[Entries with animation source code]
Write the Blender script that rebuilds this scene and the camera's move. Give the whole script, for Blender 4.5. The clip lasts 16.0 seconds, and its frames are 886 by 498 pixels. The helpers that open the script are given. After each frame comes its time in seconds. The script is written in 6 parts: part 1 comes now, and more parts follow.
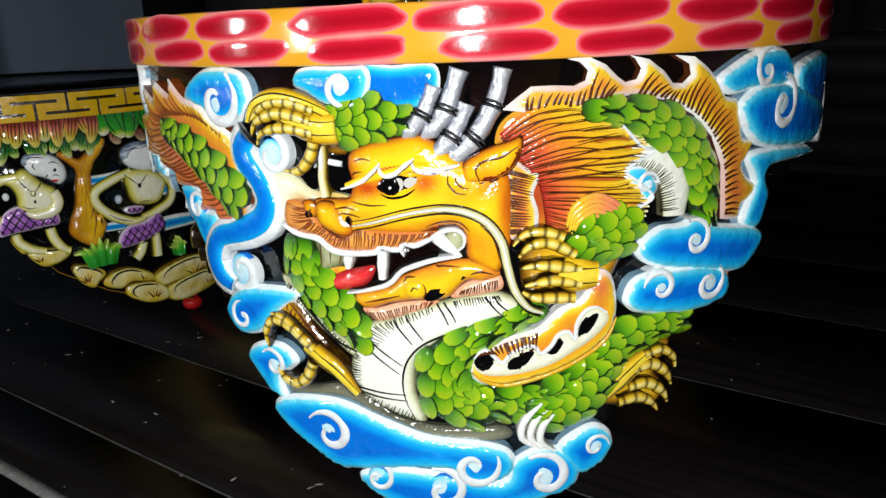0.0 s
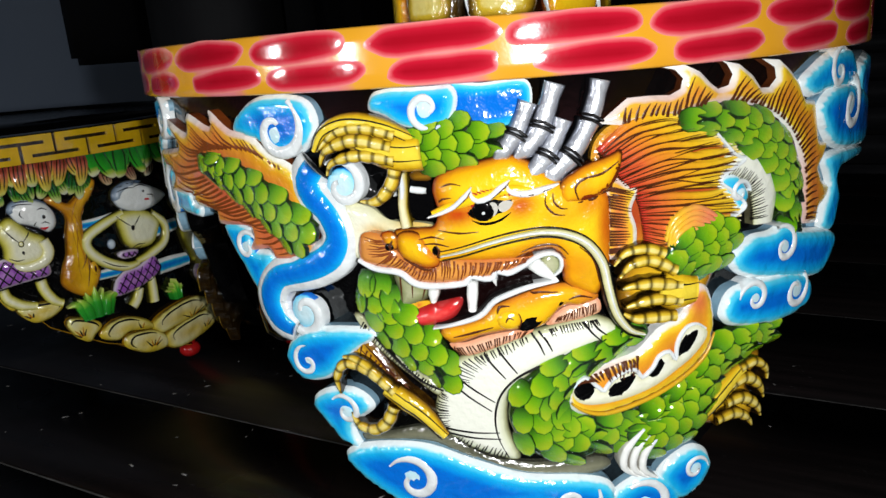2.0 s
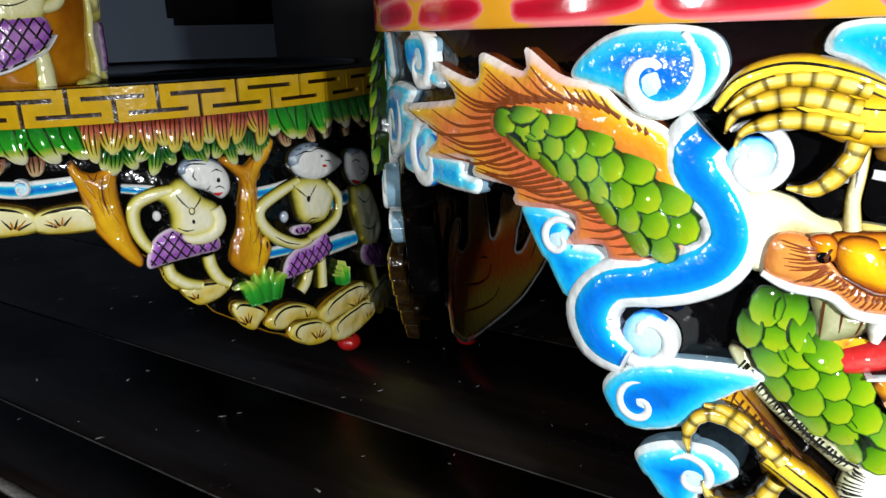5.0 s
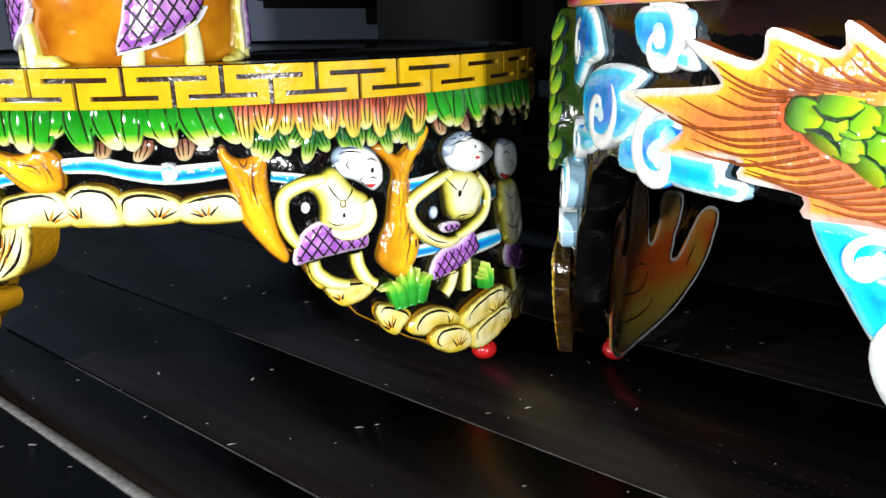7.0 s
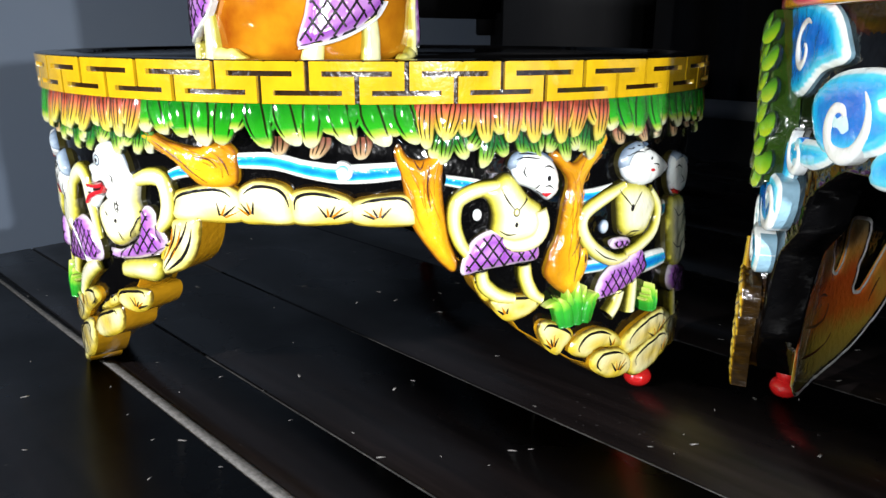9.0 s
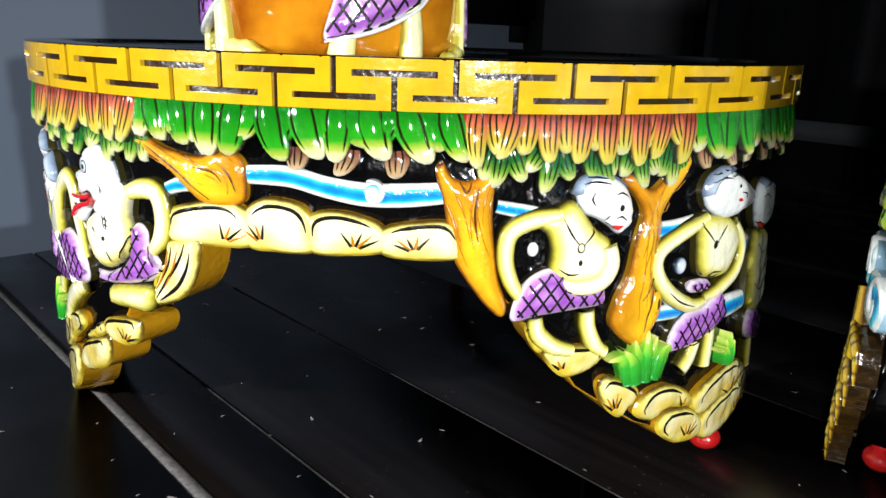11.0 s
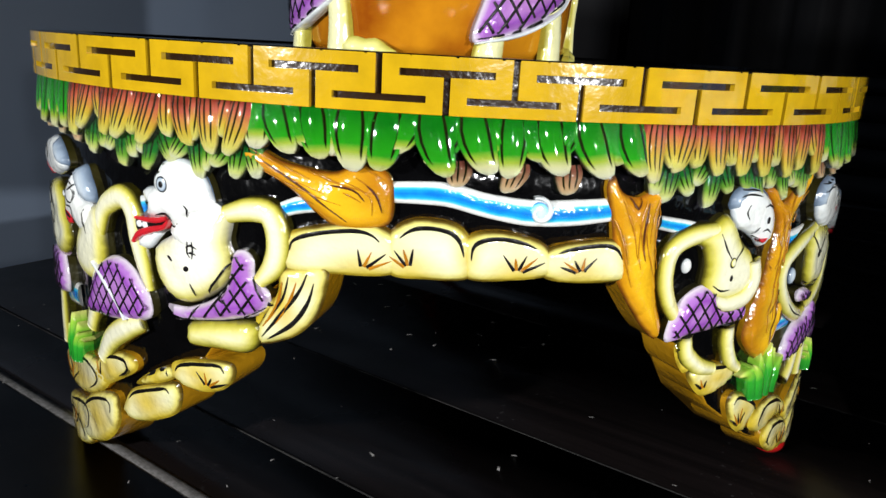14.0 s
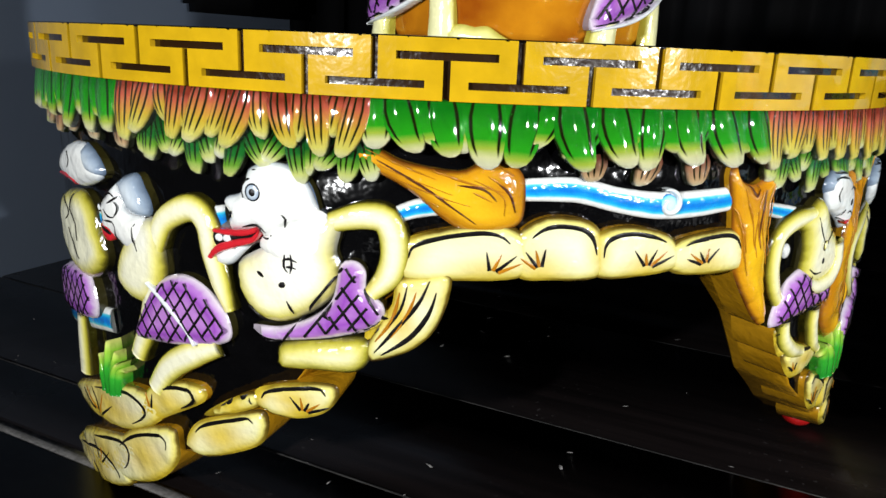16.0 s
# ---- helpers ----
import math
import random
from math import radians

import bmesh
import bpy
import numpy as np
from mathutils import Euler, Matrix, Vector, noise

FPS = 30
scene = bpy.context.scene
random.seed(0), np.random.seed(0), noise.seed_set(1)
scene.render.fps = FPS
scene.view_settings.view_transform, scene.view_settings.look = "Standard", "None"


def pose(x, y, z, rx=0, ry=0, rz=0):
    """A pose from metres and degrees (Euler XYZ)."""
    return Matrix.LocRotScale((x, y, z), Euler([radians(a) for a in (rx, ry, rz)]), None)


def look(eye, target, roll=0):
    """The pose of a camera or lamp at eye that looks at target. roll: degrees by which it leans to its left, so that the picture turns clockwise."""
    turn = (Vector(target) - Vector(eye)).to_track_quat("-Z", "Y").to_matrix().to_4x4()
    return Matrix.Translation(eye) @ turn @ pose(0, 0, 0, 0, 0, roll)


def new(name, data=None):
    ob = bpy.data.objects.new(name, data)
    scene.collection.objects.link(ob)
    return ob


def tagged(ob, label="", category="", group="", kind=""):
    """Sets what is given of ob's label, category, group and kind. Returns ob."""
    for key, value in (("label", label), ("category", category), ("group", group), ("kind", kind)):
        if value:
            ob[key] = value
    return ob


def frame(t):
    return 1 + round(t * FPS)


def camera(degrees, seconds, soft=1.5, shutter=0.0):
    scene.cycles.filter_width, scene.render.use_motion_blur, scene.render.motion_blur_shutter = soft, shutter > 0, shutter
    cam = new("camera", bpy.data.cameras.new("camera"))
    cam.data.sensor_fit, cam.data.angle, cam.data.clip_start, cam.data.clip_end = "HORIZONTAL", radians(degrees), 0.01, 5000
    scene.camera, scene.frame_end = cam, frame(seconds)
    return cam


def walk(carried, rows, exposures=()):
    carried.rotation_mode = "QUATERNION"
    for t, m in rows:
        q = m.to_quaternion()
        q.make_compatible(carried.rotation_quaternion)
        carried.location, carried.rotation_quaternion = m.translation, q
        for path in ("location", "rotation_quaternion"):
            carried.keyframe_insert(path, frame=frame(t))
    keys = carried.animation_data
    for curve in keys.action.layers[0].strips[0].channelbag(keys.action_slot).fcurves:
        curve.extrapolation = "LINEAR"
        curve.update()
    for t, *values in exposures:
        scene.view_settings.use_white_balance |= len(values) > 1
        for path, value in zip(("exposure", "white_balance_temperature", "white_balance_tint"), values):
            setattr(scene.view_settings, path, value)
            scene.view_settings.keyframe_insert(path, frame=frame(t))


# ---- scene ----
cam = camera(62.0, 16.0)
PATH = [
    (0, (0.498, 0.435, 0.232), (0.167, 2.321, -0.346), -2.1),
    (0.5, (0.481, 0.434, 0.231), (0.177, 2.331, -0.325), -2.6),
    (1, (0.465, 0.439, 0.229), (0.254, 2.355, -0.303), -3.3),
    (1.5, (0.447, 0.443, 0.229), (0.237, 2.356, -0.315), -4.0),
    (2, (0.431, 0.448, 0.233), (0.282, 2.37, -0.303), -4.5),
    (2.5, (0.403, 0.46, 0.23), (0.28, 2.38, -0.315), -3.9),
    (3, (0.383, 0.47, 0.228), (0.241, 2.39, -0.315), -3.4),
    (3.5, (0.366, 0.484, 0.225), (0.19, 2.399, -0.323), -3.1),
    (4, (0.353, 0.496, 0.222), (0.124, 2.404, -0.33), -2.5),
    (4.5, (0.338, 0.509, 0.219), (0.086, 2.411, -0.344), -2.1),
    (5, (0.314, 0.528, 0.219), (0.028, 2.423, -0.354), -1.9),
    (7.5, (0.237, 0.563, 0.21), (-0.268, 2.405, -0.384), -1.6),
    (8, (0.223, 0.565, 0.204), (-0.347, 2.388, -0.389), -2.1),
    (8.5, (0.216, 0.571, 0.217), (-0.406, 2.365, -0.412), -0.9),
    (9, (0.204, 0.571, 0.208), (-0.463, 2.37, -0.355), 0.2),
    (9.5, (0.193, 0.584, 0.214), (-0.494, 2.372, -0.364), 0.2),
    (12, (0.157, 0.633, 0.197), (-0.559, 2.424, -0.331), 3.1),
    (12.5, (0.144, 0.627, 0.197), (-0.535, 2.431, -0.333), 3.1),
    (13, (0.122, 0.62, 0.199), (-0.465, 2.449, -0.36), 2.6),
    (13.5, (0.09, 0.618, 0.203), (-0.347, 2.494, -0.331), 3.5),
    (14, (0.061, 0.618, 0.199), (-0.288, 2.515, -0.329), 3.2),
    (14.5, (0.039, 0.617, 0.195), (-0.199, 2.538, -0.307), 3.0),
    (15, (0.018, 0.619, 0.197), (-0.172, 2.54, -0.326), 2.7),
    (15.5, (0.0, 0.621, 0.196), (-0.115, 2.552, -0.31), 3.1),
    (16, (-0.019, 0.624, 0.194), (-0.062, 2.552, -0.337), 2.5),
]
walk(cam, [(t, look(eye, target, roll)) for t, eye, target, roll in PATH],
     [(0, -0.3), (1, -0.35), (2, -0.45), (3, -0.55), (3.5, -0.5), (4.5, -0.2), (5, 0.15), (7.5, 1.62), (9.5, 1.62), (12, 1.2), (14, 0.9), (16, 0.87)])

from mathutils.geometry import delaunay_2d_cdt

# ---- light: the handheld torch's glow and a faint room ----
world = bpy.data.worlds.new("room")
scene.world = world
world.use_nodes = True
world.node_tree.nodes["Background"].inputs[0].default_value = (0.55, 0.62, 0.8, 1)
world.node_tree.nodes["Background"].inputs[1].default_value = 0.008


def torch(name, at, aim, watts, size, beam=180):
    lamp = bpy.data.lights.new(name, "AREA")
    lamp.shape, lamp.size, lamp.energy, lamp.color = "DISK", size, watts, (0.97, 0.985, 1.0)
    lamp.spread = radians(beam)
    new(name, lamp).matrix_world = look(at, aim)


torch("torch_by_dragon", (0.50, 0.39, 0.235), (0.44, 0.74, 0.12), 1.75, 0.016, 150)
torch("torch_between", (0.17, 0.50, 0.235), (0.23, 0.90, 0.15), 0.42, 0.016)
torch("torch_by_village", (-0.27, 0.46, 0.24), (-0.15, 0.88, 0.10), 1.4, 0.016)

# ---- materials ----
def material(name):
    m = bpy.data.materials.new(name)
    m.use_nodes = True
    return m, m.node_tree, m.node_tree.nodes["Principled BSDF"]


def link(tree, a, b):
    tree.links.new(a, b)


def ramp_node(tree, stops, source):
    r = tree.nodes.new("ShaderNodeValToRGB")
    e = r.color_ramp.elements
    while len(e) < len(stops):
        e.new(0.5)
    for s, (p, col) in zip(e, stops):
        s.position, s.color = p, (*col, 1)
    link(tree, source, r.inputs[0])
    return r.outputs[0]


def noise_node(tree, size, detail=4):
    n = tree.nodes.new("ShaderNodeTexNoise")
    c = tree.nodes.new("ShaderNodeTexCoord")
    n.inputs["Scale"].default_value, n.inputs["Detail"].default_value = size, detail
    link(tree, c.outputs["Object"], n.inputs["Vector"])
    return n.outputs[0]


def bump_node(tree, bsdf, source, strength, distance):
    b = tree.nodes.new("ShaderNodeBump")
    b.inputs["Strength"].default_value, b.inputs["Distance"].default_value = strength, distance
    link(tree, source, b.inputs["Height"])
    link(tree, b.outputs[0], bsdf.inputs["Normal"])


def lacquer(name, stops, attribute="edge", rough=0.16, grain=0.12, lined=False, peel=0.7, tint=None, lumps=260):
    """Airbrushed gloss paint on carved wood; the paint's blend runs along a stored brush value."""
    m, t, b = material(name)
    if len(stops) > 1:
        a = t.nodes.new("ShaderNodeAttribute")
        a.attribute_name = attribute
        add = t.nodes.new("ShaderNodeMath")
        add.operation = "MULTIPLY_ADD"
        link(t, noise_node(t, 160), add.inputs[0])
        add.inputs[1].default_value = grain
        sub = t.nodes.new("ShaderNodeMath")
        sub.operation = "SUBTRACT"
        link(t, a.outputs["Fac"], sub.inputs[0])
        sub.inputs[1].default_value = grain / 2
        link(t, sub.outputs[0], add.inputs[2])
        blend = add.outputs[0]
        if lined:
            info = t.nodes.new("ShaderNodeObjectInfo")
            lift = t.nodes.new("ShaderNodeMath")
            lift.operation = "MULTIPLY_ADD"
            link(t, info.outputs["Random"], lift.inputs[0])
            lift.inputs[1].default_value = 0.22
            link(t, blend, lift.inputs[2])
            blend = lift.outputs[0]
        colour = ramp_node(t, stops, blend)
        if lined:
            # dark brush lines along the carved ribs
            l = t.nodes.new("ShaderNodeAttribute")
            l.attribute_name = "line"
            mix = t.nodes.new("ShaderNodeMix")
            mix.data_type = "RGBA"
            link(t, ramp_node(t, [(0.4, (0, 0, 0)), (0.97, (1, 1, 1))], l.outputs["Fac"]), mix.inputs["Factor"])
            mix.inputs["A"].default_value = (0.012, 0.016, 0.002, 1)
            link(t, colour, mix.inputs["B"])
            colour = mix.outputs["Result"]
        if tint:
            # a second airbrush pass
            l = t.nodes.new("ShaderNodeAttribute")
            l.attribute_name = "tone"
            mix = t.nodes.new("ShaderNodeMix")
            mix.data_type = "RGBA"
            link(t, l.outputs["Fac"], mix.inputs["Factor"])
            link(t, colour, mix.inputs["A"])
            mix.inputs["B"].default_value = (*tint, 1)
            colour = mix.outputs["Result"]
        link(t, colour, b.inputs["Base Color"])
    else:
        mix = ramp_node(t, [(0.3, tuple(0.8 * c for c in stops[0][1])), (0.7, stops[0][1])], noise_node(t, 120))
        link(t, mix, b.inputs["Base Color"])
    b.inputs["Roughness"].default_value = rough
    b.inputs["Coat Weight"].default_value, b.inputs["Coat Roughness"].default_value = 0.8, 0.035
    bump_node(t, b, noise_node(t, lumps, 2), peel, 0.0009)
    return m


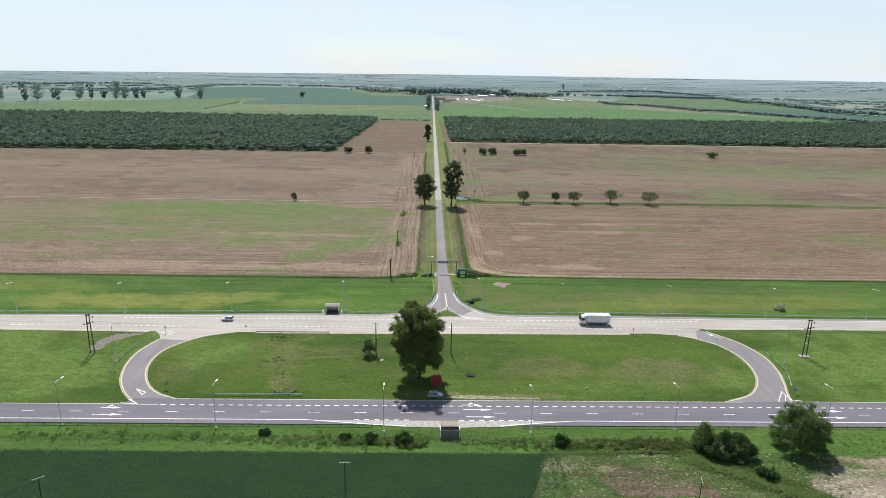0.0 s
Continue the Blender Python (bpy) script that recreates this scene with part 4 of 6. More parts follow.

**Stated exercise:** Above are the records; from them, give again exactly the lines from the one containing "# ---- helpers" to the one containing "scene.render.fps = FPS", both lines included, and nothing more.

**Exercise solution:**
# ---- helpers ----
import math
import random
from math import radians

import bmesh
import bpy
import numpy as np
from mathutils import Euler, Matrix, Vector, noise

FPS = 30
scene = bpy.context.scene
random.seed(0), np.random.seed(0), noise.seed_set(1)
scene.render.fps = FPS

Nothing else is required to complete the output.